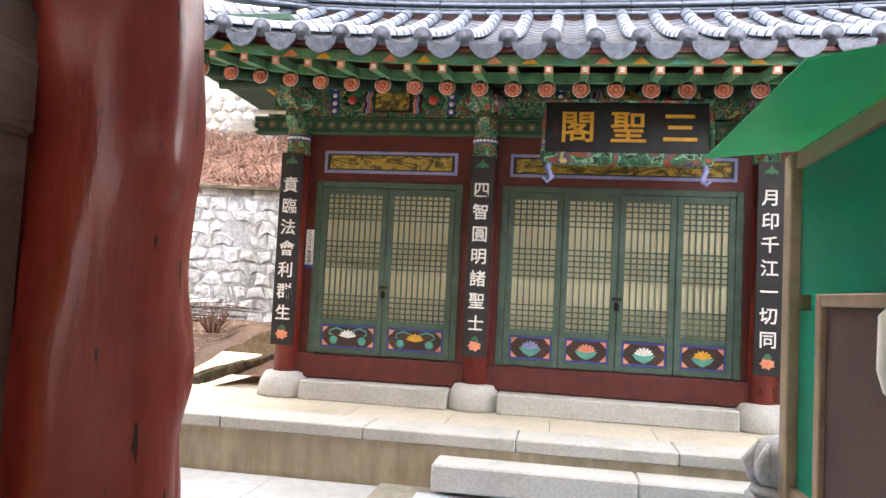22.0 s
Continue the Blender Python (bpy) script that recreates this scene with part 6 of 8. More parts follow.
# name board
nb = thing("name_board", "black name board with gold characters in a painted frame", "sign board", m=pose(-15.22, 9.515, 3.17, -11, 0, 90))
part("panel", G().box(-0.735, 0.735, -0.02, 0.02, -0.25, 0.27), BLACKP, nb)
part("side_frame", G().box(-0.775, -0.735, -0.05, 0.03, -0.30, 0.33, c=0.01), DANCHD, nb, "painted scroll frame")
part("side_frame", G().box(0.735, 0.775, -0.05, 0.03, -0.30, 0.33, c=0.01), DANCHD, nb, "painted scroll frame")
part("lower_frame", G().box(-0.76, 0.76, -0.09, 0.03, -0.35, -0.25, c=0.02), DANCHD, nb, "painted scroll frame")
part("upper_frame", G().box(-0.76, 0.76, -0.05, 0.03, 0.27, 0.30, c=0.01), DANCHD, nb)
for k, ch in enumerate("閣聖三"):
    letters("character", ch, 0.335, YELLOWP, nb, Matrix.Translation((-0.44 + 0.46 * k, -0.024, 0.0)), "gold raised character")
part("seal", G().box(-0.655, -0.62, -0.024, -0.019, 0.04, 0.08).box(-0.655, -0.62, -0.024, -0.019, -0.04, 0.0), REDWOOD, nb, "small red seals")
for s in (-1, 1):
    part("hook", G().tube([(s * 0.68, -0.02, -0.30), (s * 0.70, -0.03, -0.40), (s * 0.66, -0.04, -0.49), (s * 0.70, -0.04, -0.53), (s * 0.74, -0.04, -0.49)], [0.03, 0.028, 0.025, 0.02, 0.012], 8), LAVEN, nb, "pale blue scroll hook")

for y, text in zip(SY, ("賁臨法會利群生", "四智圓明諸聖士", "月印千江一切同", "威光遍照十方中")):
    verse_board(SX + 0.175, y - 0.0, 0.98, 2.96, 0.235, 90, text, size=0.165, label="narrow black verse board with white characters on a shrine column")

# small things on the shrine front
cc = thing("notice_plate", "small white camera notice plate on the shrine wall", "sign", m=pose(SX + 0.012, 6.37, 1.98, 0, 0, 90))
part("plate", G().box(-0.045, 0.045, -0.006, 0.0, -0.20, 0.20, c=0.003), WHITEP, cc)
part("blue_foot", G().box(-0.045, 0.045, -0.008, -0.006, -0.20, -0.165), BLUEP, cc)
for k, ch in enumerate("CCTV녹화중"):
    letters("lettering", ch, 0.055, REDWOOD if k < 4 else BLACKP, cc, Matrix.Translation((0, -0.007, 0.165 - k * 0.05)), "")
cam1 = thing("security_camera", "white wall-mounted security camera at the shrine corner", "camera", m=pose(-15.5, 5.6, 3.22, 0, 12, 160))
part("housing", G().box(-0.05, 0.05, -0.22, 0.10, -0.045, 0.045, c=0.015), WHITEP, cam1)
part("lens", G().lathe([(0.03, 0), (0.03, 0.01)], 12, m=Matrix.Translation((0, -0.22, 0)) @ Euler((radians(90), 0, 0)).to_matrix().to_4x4()), BLACKP, cam1)
part("bracket_arm", G().tube([(0, 0.05, -0.04), (0, 0.1, -0.12), (0.05, 0.2, -0.1)], 0.012, 6), WHITEP, cam1)
tl = thing("tube_lamp", "white tube lamp fixed on the shrine beam", "lamp")
part("tube", G().tube([(SX + 0.12, 5.75, 3.40), (SX + 0.12, 6.1, 3.40)], 0.022, 8), WHITEP, tl)

# terrace before the shrine and its step
for k in range(8):
    y0 = 4.93 + k * 1.25
    part("terrace_block", G().box(-14.72, -14.26, y0, y0 + 1.244, TZ - 0.10, TZ, c=0.01), PLINTH, shrine, "pale granite terrace edge")
ter = solid("shrine_terrace", G().box(-19.0, -14.28, 4.95, 14.9, -0.3, TZ - 0.105), KERBM, "rendered terrace under the shrine", "terrace", kind="structure")
paved("shrine_floor", "pale stone slab floor of the shrine terrace", -15.9, -14.7, 4.9, 14.9, TZ, TILE_C, "y", 0.6, 0.9, (-16, -14, 4, 15))
for y0, y1 in ((8.06, 9.6), (9.604, 11.2)):
    solid("stone_step", G().box(-14.40, -13.95, y0, y1, UP - 0.02, 0.285, c=0.015), PLINTH, "pale granite step up to the shrine", "step", "shrine steps")


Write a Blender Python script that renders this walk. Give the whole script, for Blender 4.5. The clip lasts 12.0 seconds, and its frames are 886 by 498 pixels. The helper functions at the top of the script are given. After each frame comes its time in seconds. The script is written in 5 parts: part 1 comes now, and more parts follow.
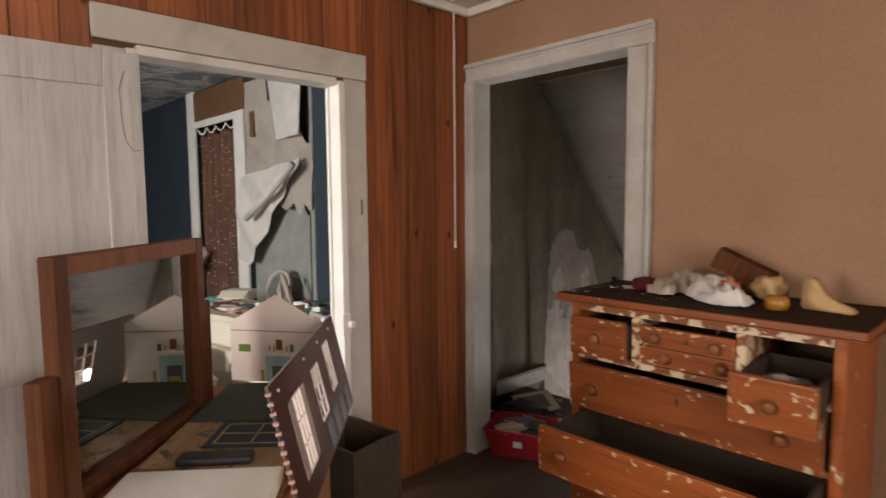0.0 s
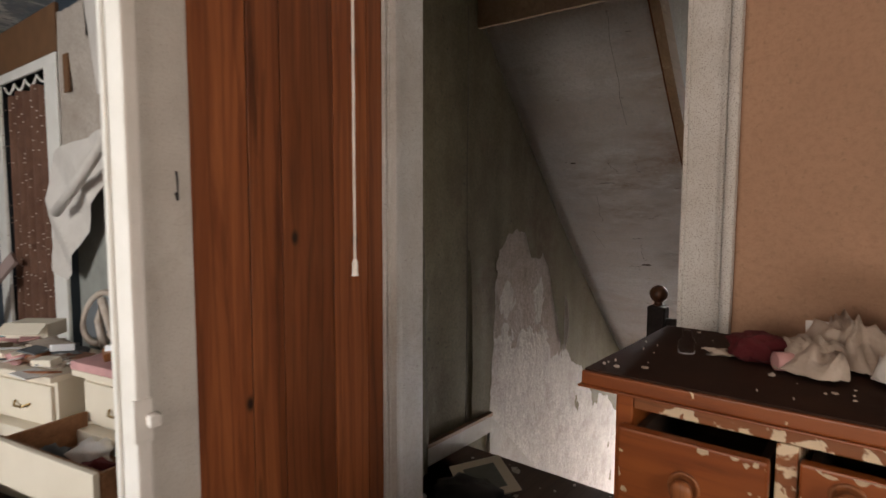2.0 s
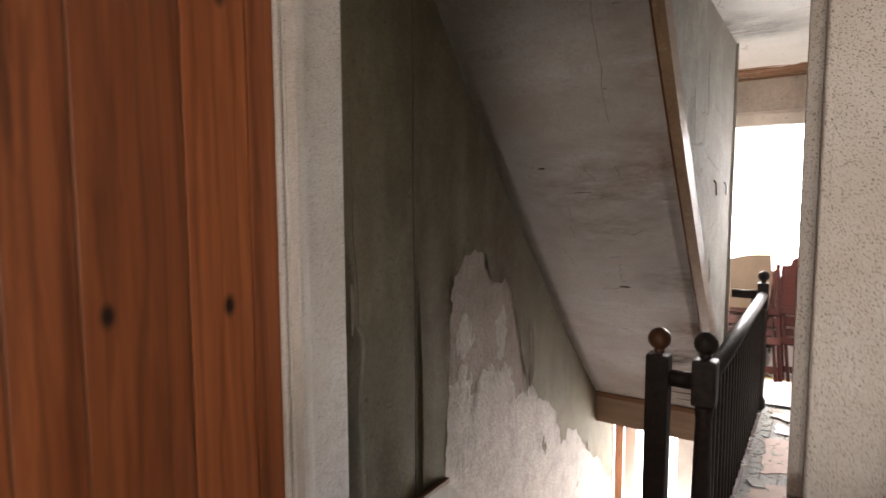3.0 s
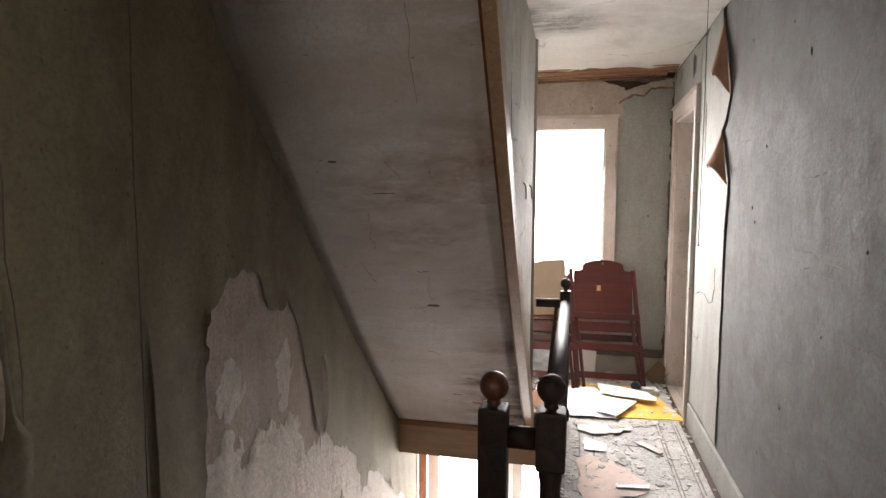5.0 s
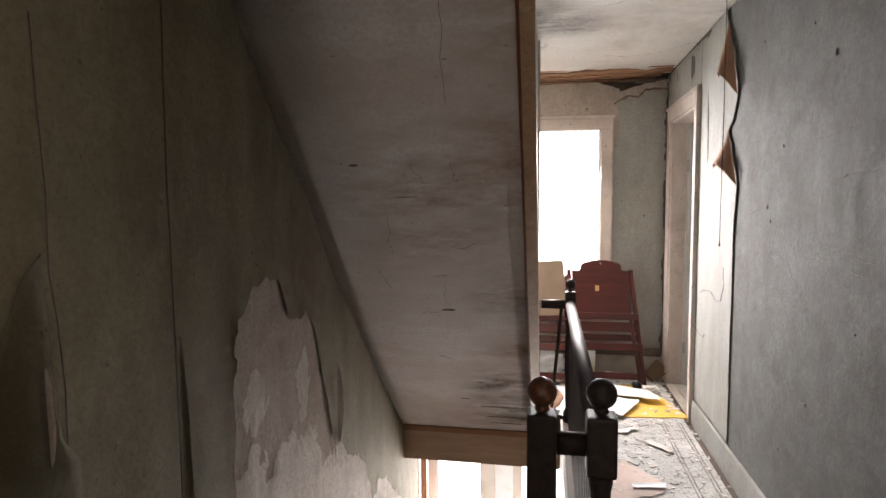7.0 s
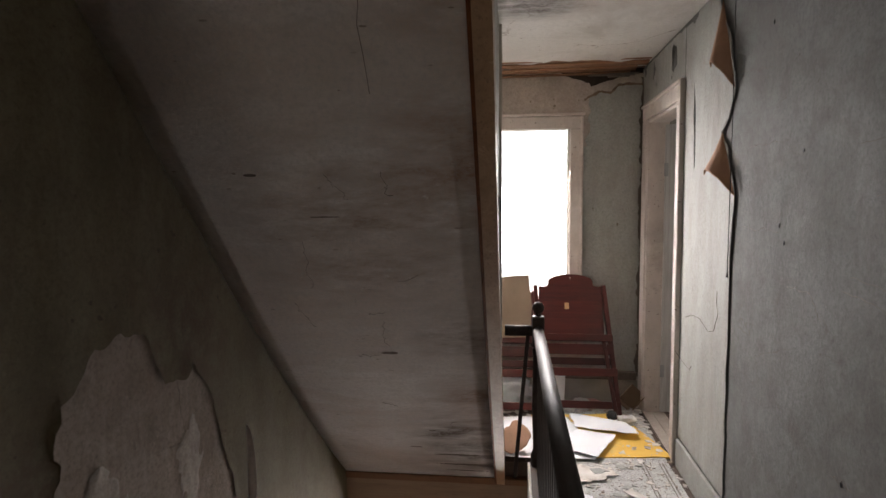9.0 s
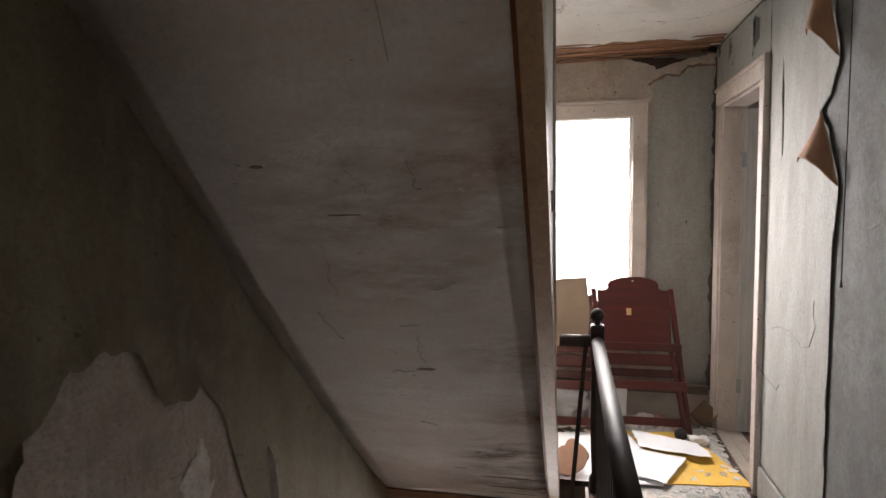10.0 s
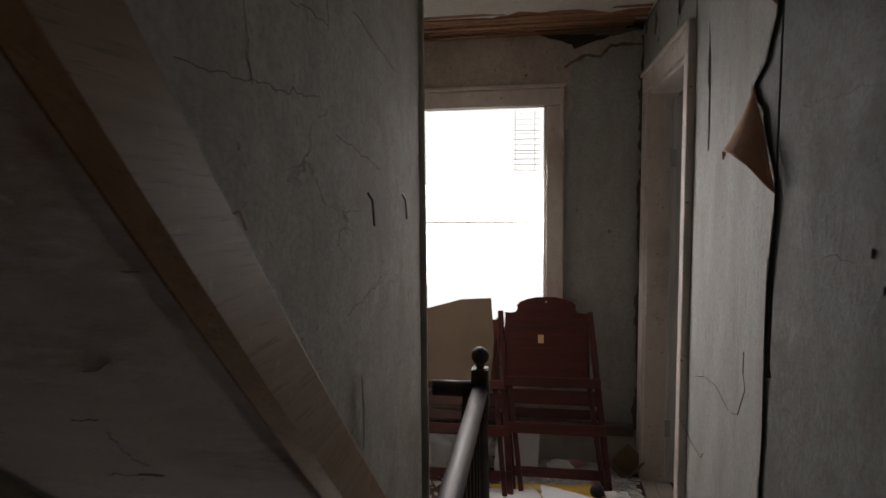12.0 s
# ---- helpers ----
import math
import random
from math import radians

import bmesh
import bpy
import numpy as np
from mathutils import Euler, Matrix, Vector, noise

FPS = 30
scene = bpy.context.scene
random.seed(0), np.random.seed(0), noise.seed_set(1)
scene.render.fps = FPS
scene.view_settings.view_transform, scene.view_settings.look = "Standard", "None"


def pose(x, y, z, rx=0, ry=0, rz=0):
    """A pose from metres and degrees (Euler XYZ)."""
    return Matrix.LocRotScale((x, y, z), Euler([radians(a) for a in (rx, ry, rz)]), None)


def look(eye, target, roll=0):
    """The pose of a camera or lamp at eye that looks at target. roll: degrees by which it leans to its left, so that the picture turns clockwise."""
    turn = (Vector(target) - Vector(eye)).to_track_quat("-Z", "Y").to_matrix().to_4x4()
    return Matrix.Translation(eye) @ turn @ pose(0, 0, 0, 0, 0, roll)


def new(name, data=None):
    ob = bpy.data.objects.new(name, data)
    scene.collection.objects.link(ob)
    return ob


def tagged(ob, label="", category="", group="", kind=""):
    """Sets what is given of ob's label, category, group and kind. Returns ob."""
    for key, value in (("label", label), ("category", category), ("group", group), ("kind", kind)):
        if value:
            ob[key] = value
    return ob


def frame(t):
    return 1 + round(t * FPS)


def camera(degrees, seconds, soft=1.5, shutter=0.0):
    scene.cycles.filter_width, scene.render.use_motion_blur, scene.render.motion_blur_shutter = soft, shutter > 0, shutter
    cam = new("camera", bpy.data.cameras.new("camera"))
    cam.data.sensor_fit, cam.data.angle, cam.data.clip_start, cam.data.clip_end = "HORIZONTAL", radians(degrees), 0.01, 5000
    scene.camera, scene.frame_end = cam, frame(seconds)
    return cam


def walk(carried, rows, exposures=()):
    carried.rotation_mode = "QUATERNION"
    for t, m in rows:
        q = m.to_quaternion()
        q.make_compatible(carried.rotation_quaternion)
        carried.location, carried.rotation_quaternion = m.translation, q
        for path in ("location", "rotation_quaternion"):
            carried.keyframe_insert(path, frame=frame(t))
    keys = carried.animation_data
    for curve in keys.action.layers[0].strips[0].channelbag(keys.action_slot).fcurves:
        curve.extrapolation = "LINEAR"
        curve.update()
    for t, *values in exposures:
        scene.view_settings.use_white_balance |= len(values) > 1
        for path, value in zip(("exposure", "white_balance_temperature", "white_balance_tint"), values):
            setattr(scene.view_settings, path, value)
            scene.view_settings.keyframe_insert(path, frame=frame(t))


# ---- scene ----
cam = camera(75.3, 12.0, shutter=0.3)
PATH = [
    (0, (0.357, 0.246, 1.404), (-1.096, 1.609, 1.237), -0.5),
    (0.5, (0.12, 0.425, 1.406), (-1.48, 1.614, 1.236), -0.4),
    (0.7, (0.059, 0.494, 1.404), (-1.547, 1.673, 1.236), -0.2),
    (1, (-0.032, 0.597, 1.402), (-1.571, 1.863, 1.236), 0.3),
    (1.5, (-0.301, 0.85, 1.387), (-1.748, 2.222, 1.222), 0.3),
    (2, (-0.491, 1.117, 1.346), (-1.74, 2.671, 1.18), 0.2),
    (2.5, (-0.711, 1.408, 1.374), (-1.925, 2.989, 1.206), 0.1),
    (3, (-0.881, 1.66, 1.427), (-1.986, 3.318, 1.255), -0.2),
    (3.5, (-1.024, 1.885, 1.501), (-1.867, 3.691, 1.339), 0.2),
    (5.5, (-1.213, 2.29, 1.406), (-1.639, 4.237, 1.248), -0.0),
    (6, (-1.3, 2.265, 1.414), (-1.714, 4.216, 1.257), -0.3),
    (6.5, (-1.324, 2.266, 1.431), (-1.718, 4.22, 1.276), -0.3),
    (7, (-1.352, 2.259, 1.428), (-1.713, 4.22, 1.274), -0.4),
    (9, (-1.353, 2.816, 1.497), (-1.593, 4.795, 1.337), -0.5),
    (9.5, (-1.398, 2.962, 1.493), (-1.624, 4.943, 1.33), -0.6),
    (10, (-1.351, 3.095, 1.487), (-1.778, 5.042, 1.324), -1.0),
    (10.5, (-1.192, 3.286, 1.496), (-1.63, 5.231, 1.335), -0.8),
    (11, (-1.066, 3.404, 1.498), (-1.502, 5.35, 1.341), -0.8),
    (11.5, (-1.022, 3.618, 1.503), (-1.407, 5.573, 1.338), -0.7),
    (12, (-1.008, 3.857, 1.508), (-1.318, 5.826, 1.34), -0.6),
]
import itertools

EXPOSURE = [(0.0, -0.1), (0.5, 0.05), (1.0, -0.05), (1.6, -0.2), (2.1, -0.2), (2.5, 0.0), (3.5, 0.25), (5.5, -0.08), (7.0, -0.08), (9.0, -0.87), (9.6, -0.9), (10.3, -0.5), (10.6, -0.5), (11.0, -0.87), (11.5, -1.5), (12.0, -2.4)]
walk(cam, [(t, look(eye, target, roll)) for t, eye, target, roll in PATH], EXPOSURE)

# ---- world and light ----
world = bpy.data.worlds.new("sky")
scene.world = world
world.use_nodes = True
wn = world.node_tree
sky = wn.nodes.new("ShaderNodeTexSky")
sky.sky_type, sky.sun_disc = "NISHITA", False
sky.sun_elevation, sky.sun_rotation = radians(42), radians(200)
wn.nodes["Background"].inputs[1].default_value = 0.12
wn.links.new(sky.outputs[0], wn.nodes["Background"].inputs[0])
sun_data = bpy.data.lights.new("sun", "SUN")
sun_data.energy, sun_data.angle, sun_data.color = 1.0, radians(12), (1.0, 0.96, 0.9)
sun = new("sun", sun_data)
sun.matrix_world = look((-4, -10, 11), (0, 0, 0))


def area_lamp(name, eye, target, width, height, watts, colour=(0.96, 0.98, 1.0), spread=180):
    """A rectangular area lamp; all but the side room's stand in window openings."""
    data = bpy.data.lights.new(name, "AREA")
    data.shape, data.size, data.size_y, data.energy, data.color = "RECTANGLE", width, height, watts, colour
    data.spread = radians(spread)
    ob = new(name, data)
    ob.matrix_world = look(eye, target)
    return ob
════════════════
→ **GOAL OF THE EXERCISE**: Retype, in the same exact form, the lines of the material above from the line holding "import random" through the line holding "curve.update()".

→ **SOLUTION TO THIS EXERCISE**:
import random
from math import radians

import bmesh
import bpy
import numpy as np
from mathutils import Euler, Matrix, Vector, noise

FPS = 30
scene = bpy.context.scene
random.seed(0), np.random.seed(0), noise.seed_set(1)
scene.render.fps = FPS
scene.view_settings.view_transform, scene.view_settings.look = "Standard", "None"


def pose(x, y, z, rx=0, ry=0, rz=0):
    """A pose from metres and degrees (Euler XYZ)."""
    return Matrix.LocRotScale((x, y, z), Euler([radians(a) for a in (rx, ry, rz)]), None)


def look(eye, target, roll=0):
    """The pose of a camera or lamp at eye that looks at target. roll: degrees by which it leans to its left, so that the picture turns clockwise."""
    turn = (Vector(target) - Vector(eye)).to_track_quat("-Z", "Y").to_matrix().to_4x4()
    return Matrix.Translation(eye) @ turn @ pose(0, 0, 0, 0, 0, roll)


def new(name, data=None):
    ob = bpy.data.objects.new(name, data)
    scene.collection.objects.link(ob)
    return ob


def tagged(ob, label="", category="", group="", kind=""):
    """Sets what is given of ob's label, category, group and kind. Returns ob."""
    for key, value in (("label", label), ("category", category), ("group", group), ("kind", kind)):
        if value:
            ob[key] = value
    return ob


def frame(t):
    return 1 + round(t * FPS)


def camera(degrees, seconds, soft=1.5, shutter=0.0):
    scene.cycles.filter_width, scene.render.use_motion_blur, scene.render.motion_blur_shutter = soft, shutter > 0, shutter
    cam = new("camera", bpy.data.cameras.new("camera"))
    cam.data.sensor_fit, cam.data.angle, cam.data.clip_start, cam.data.clip_end = "HORIZONTAL", radians(degrees), 0.01, 5000
    scene.camera, scene.frame_end = cam, frame(seconds)
    return cam


def walk(carried, rows, exposures=()):
    carried.rotation_mode = "QUATERNION"
    for t, m in rows:
        q = m.to_quaternion()
        q.make_compatible(carried.rotation_quaternion)
        carried.location, carried.rotation_quaternion = m.translation, q
        for path in ("location", "rotation_quaternion"):
            carried.keyframe_insert(path, frame=frame(t))
    keys = carried.animation_data
    for curve in keys.action.layers[0].strips[0].channelbag(keys.action_slot).fcurves:
        curve.extrapolation = "LINEAR"
        curve.update()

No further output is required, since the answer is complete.